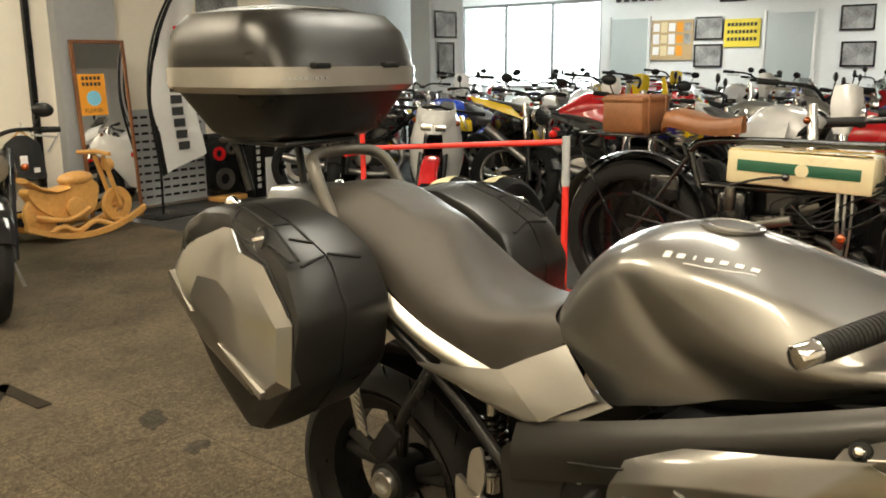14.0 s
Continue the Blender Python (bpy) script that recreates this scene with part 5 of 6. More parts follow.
for y, x in ((0.03, 1.77), (1.17, 1.76)):
    leg = part("levelling_foot", cyl(0.022, 0.05, T((x, y, 0.045)), n=16, bevel=0.004), "lift_red", lift, "red levelling foot")
    part("foot_pad", cyl(0.03, 0.012, T((x, y, 0.007)), n=16), "lift_red", leg)
    part("foot_bolt", cyl(0.009, 0.12, T((x, y, 0.10)), n=10), "chrome", leg)
ped = part("foot_pedal", tube([(1.66, 0.60, 0.14), (1.62, 0.55, 0.13), (1.60, 0.50, 0.22), (1.60, 0.48, 0.30)], 0.013, 10, 14), "steel", lift, "steel foot pedal")
part("pedal_pad", box(0.042, 0.026, 0.058, 0.008, T((1.60, 0.48, 0.285)) @ Matrix.Rotation(radians(20), 4, "X")), "grey_paint", ped, "worn pale blue-grey pad")
part("pedal_link", tube([(1.74, 0.95, 0.13), (1.68, 0.75, 0.12), (1.62, 0.62, 0.13)], 0.008, 8, 8), "chrome", lift)
part("lower_valve", cyl(0.02, 0.06, T((1.72, 1.02, 0.11)) @ Y90, n=14), "chrome", lift)
post = part("clamp_post", tube([(1.95, 2.17, 0.03), (1.95, 2.17, 0.78)], 0.016, 12, 1), "lift_red", lift, "red post with a grey top")
part("post_upper", tube([(1.95, 2.17, 0.78), (1.955, 2.175, 1.01)], 0.019, 12, 1), "grey_paint", post)
part("post_base_bolt", box(0.09, 0.03, 0.05, 0.006, T((1.735, 1.83, 0.23)) @ Matrix.Rotation(radians(35), 4, "Z")), "alloy", lift)
part("deck_bolt", box(0.025, 0.03, 0.07, 0.005, T((1.80, 1.80, 0.24))), "alloy", lift)
part("cross_handle", tube([(1.955, 2.17, 0.985), (1.935, 3.46, 0.885)], 0.014, 10, 1), "lift_red", lift, "red steel handle bar")
part("handle_tee", tube([(1.935, 3.46, 0.70), (1.935, 3.46, 0.97)], 0.015, 10, 1), "lift_red", lift)
part("handle_tee", tube([(1.80, 3.46, 0.865), (2.06, 3.46, 0.865)], 0.015, 10, 1), "lift_red", lift)
jack = thing("red_clamp_piece", "small loose red cast clamp on the carpet", "clamp")
part("clamp_body", box(0.08, 0.05, 0.022, 0.008, T((1.60, 0.0, 0.032))), "lift_red", jack)
for x, y in ((1.56, -0.04), (1.64, 0.04), (1.57, 0.04), (1.63, -0.035)):
    part("clamp_lug", cyl(0.017, 0.034, T((0.3 * 1.6 + 0.7 * x, 0.7 * y, 0.018)), n=14, bevel=0.006), "lift_red", jack)

# tyre stand behind the lift
tst = thing("tyre_stand", "red tubular wheeled stand", "stand")
part("side_tube", tube([(1.70, 2.15, 0.20), (1.69, 2.4, 0.17), (1.72, 3.25, 0.20), (1.73, 3.42, 0.21), (1.74, 3.47, 0.17), (1.74, 3.48, 0.025)], 0.018, 10, 40), "lift_red", tst)
part("side_tube", tube([(2.28, 2.15, 0.20), (2.29, 2.4, 0.17), (2.30, 3.25, 0.20), (2.30, 3.42, 0.21), (2.30, 3.47, 0.17), (2.30, 3.48, 0.025)], 0.018, 10, 40), "lift_red", tst)
part("cross_tube", tube([(1.74, 3.48, 0.03), (2.30, 3.48, 0.03)], 0.016, 10, 1), "lift_red", tst)
part("cross_tube", tube([(1.69, 2.15, 0.08), (2.29, 2.15, 0.08)], 0.016, 10, 1), "lift_red", tst)
for x in (1.73, 2.31):
    part("end_cap", box(0.045, 0.045, 0.04, 0.006, T((x, 3.48, 0.022))), "black_matt", tst, "black rubber end cap")
    cw = part("castor", lathe([(0.045, -0.018), (0.075, -0.02), (0.078, 0), (0.075, 0.02), (0.045, 0.018)], 32, T((x - 0.03, 2.12, 0.078)), closed=True), "rubber", tst, "grey and black castor wheel")
    part("castor_rim", lathe([(0.02, -0.02), (0.055, -0.022), (0.055, 0.022), (0.02, 0.02)], 28, T((x - 0.03, 2.12, 0.078)), closed=True), "reflect", cw)
    part("castor_hub", cyl(0.03, 0.042, T((x - 0.03, 2.12, 0.078)) @ X90, n=20), "black_matt", cw)


def loose_tyre(m, r, w, label, wrapped=False):
    t = thing("spare_tyre_stock", label, "tyre", m, "tyres on the stand")
    part("carcass", tyre_bm(r, w, 56, 0.20), "rubber", t)
    tagged(part("tread_groove", tread_bm(r, w, 20), "black_gloss", t), kind="stuff")
    if wrapped:
        part("wrapping", lathe([(0.03, -0.40 * w), (0.12, -0.56 * w), (0.2, -0.57 * w), (r - 0.05, -0.57 * w), (r - 0.02, -0.47 * w), (r + 0.004, -0.2 * w), (r + 0.006, 0), (r + 0.004, 0.2 * w), (r - 0.02, 0.47 * w), (r - 0.05, 0.57 * w), (0.2, 0.57 * w)], 48), "film", t, "clear crinkled wrapping film")
    else:
        bm = bmesh.new()
        vs = []
        for k in range(9):
            a = radians(70 + 8 * k)
            vs.append([bm.verts.new((h * w, (r + 0.003) * math.cos(a), (r + 0.003 - 0.02 * abs(h) ** 2 * 4) * math.sin(a))) for h in (-0.3, -0.15, 0, 0.15, 0.3)])
        for a, b in zip(vs, vs[1:]):
            for i in range(4):
                bm.faces.new((a[i], a[i + 1], b[i + 1], b[i]))
        part("paper_label", bm, "sticker", t, "cream paper label band")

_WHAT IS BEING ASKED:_
Pick out lines containing the word "with", each one as written.

_ANSWER TO THE EXERCISE:_
Continue the Blender Python (bpy) script that recreates this scene with part 5 of 6. More parts follow.
post = part("clamp_post", tube([(1.95, 2.17, 0.03), (1.95, 2.17, 0.78)], 0.016, 12, 1), "lift_red", lift, "red post with a grey top")